(Records for this task):

▼▼▼

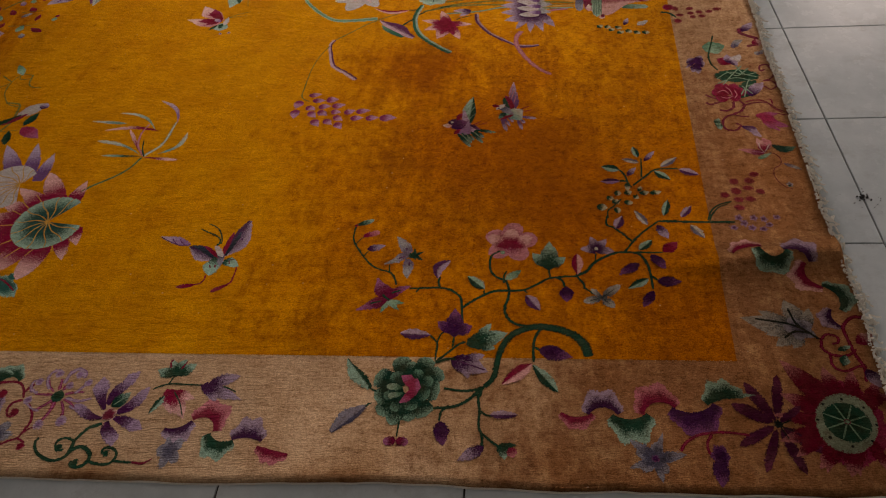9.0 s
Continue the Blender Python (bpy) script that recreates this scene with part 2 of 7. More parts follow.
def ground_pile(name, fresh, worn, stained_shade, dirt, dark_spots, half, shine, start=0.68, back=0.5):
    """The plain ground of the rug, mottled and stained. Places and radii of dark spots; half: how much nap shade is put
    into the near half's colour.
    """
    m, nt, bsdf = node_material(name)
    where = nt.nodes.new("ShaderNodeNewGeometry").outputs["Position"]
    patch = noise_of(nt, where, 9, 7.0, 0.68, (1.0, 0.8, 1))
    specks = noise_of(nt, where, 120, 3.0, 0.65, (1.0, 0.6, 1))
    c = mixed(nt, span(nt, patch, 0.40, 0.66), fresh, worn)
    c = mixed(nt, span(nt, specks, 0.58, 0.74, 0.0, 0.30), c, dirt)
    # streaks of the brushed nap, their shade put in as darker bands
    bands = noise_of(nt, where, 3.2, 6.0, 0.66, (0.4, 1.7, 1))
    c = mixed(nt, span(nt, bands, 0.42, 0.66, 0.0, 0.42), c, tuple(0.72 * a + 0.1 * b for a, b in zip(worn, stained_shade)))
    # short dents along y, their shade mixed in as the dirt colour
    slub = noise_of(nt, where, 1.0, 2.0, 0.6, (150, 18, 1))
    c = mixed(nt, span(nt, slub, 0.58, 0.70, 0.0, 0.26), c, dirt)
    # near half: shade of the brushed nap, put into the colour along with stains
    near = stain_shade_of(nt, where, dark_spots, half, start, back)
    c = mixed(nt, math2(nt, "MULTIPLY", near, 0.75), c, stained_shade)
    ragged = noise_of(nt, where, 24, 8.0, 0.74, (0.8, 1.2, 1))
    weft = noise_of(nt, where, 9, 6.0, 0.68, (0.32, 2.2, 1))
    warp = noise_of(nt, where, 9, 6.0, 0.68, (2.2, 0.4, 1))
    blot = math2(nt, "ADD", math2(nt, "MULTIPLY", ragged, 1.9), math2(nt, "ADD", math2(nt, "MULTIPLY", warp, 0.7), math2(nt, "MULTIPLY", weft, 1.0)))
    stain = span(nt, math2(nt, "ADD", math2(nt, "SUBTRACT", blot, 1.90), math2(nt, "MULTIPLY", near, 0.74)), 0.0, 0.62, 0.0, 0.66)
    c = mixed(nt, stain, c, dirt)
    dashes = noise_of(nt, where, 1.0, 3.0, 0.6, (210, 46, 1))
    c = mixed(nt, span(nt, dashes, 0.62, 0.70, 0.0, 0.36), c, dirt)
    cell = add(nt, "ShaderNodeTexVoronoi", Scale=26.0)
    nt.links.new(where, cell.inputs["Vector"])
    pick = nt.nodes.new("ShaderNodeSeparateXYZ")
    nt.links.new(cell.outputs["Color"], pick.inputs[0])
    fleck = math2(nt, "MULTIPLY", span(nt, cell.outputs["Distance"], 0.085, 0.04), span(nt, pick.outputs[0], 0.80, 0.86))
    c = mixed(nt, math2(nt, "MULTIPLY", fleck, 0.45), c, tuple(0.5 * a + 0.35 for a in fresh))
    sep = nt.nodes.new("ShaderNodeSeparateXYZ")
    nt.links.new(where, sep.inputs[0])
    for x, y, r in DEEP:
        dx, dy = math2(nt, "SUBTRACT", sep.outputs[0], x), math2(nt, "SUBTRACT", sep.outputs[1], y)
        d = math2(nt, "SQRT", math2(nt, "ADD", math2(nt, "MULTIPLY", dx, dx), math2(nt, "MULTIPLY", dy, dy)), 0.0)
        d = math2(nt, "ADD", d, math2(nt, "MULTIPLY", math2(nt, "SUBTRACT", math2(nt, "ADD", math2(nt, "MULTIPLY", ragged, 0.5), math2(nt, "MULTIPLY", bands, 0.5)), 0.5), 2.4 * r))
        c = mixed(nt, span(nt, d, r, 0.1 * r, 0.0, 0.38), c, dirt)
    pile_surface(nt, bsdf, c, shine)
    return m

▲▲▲
▼▼▼

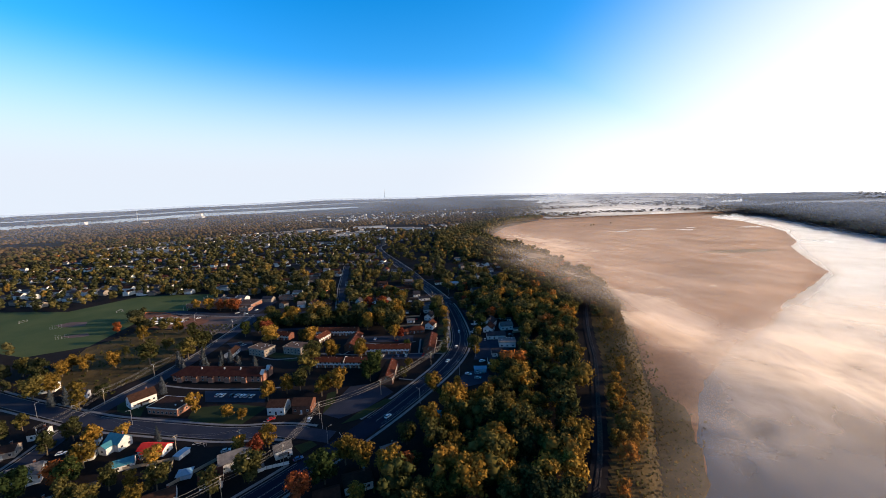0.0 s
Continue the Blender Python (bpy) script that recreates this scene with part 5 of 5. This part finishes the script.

▲▲▲

(What you have to do): Gather each line of the listing that holds the string "Continue".

(Expected answer):
Continue the Blender Python (bpy) script that recreates this scene with part 2 of 7. More parts follow.
Continue the Blender Python (bpy) script that recreates this scene with part 5 of 5. This part finishes the script.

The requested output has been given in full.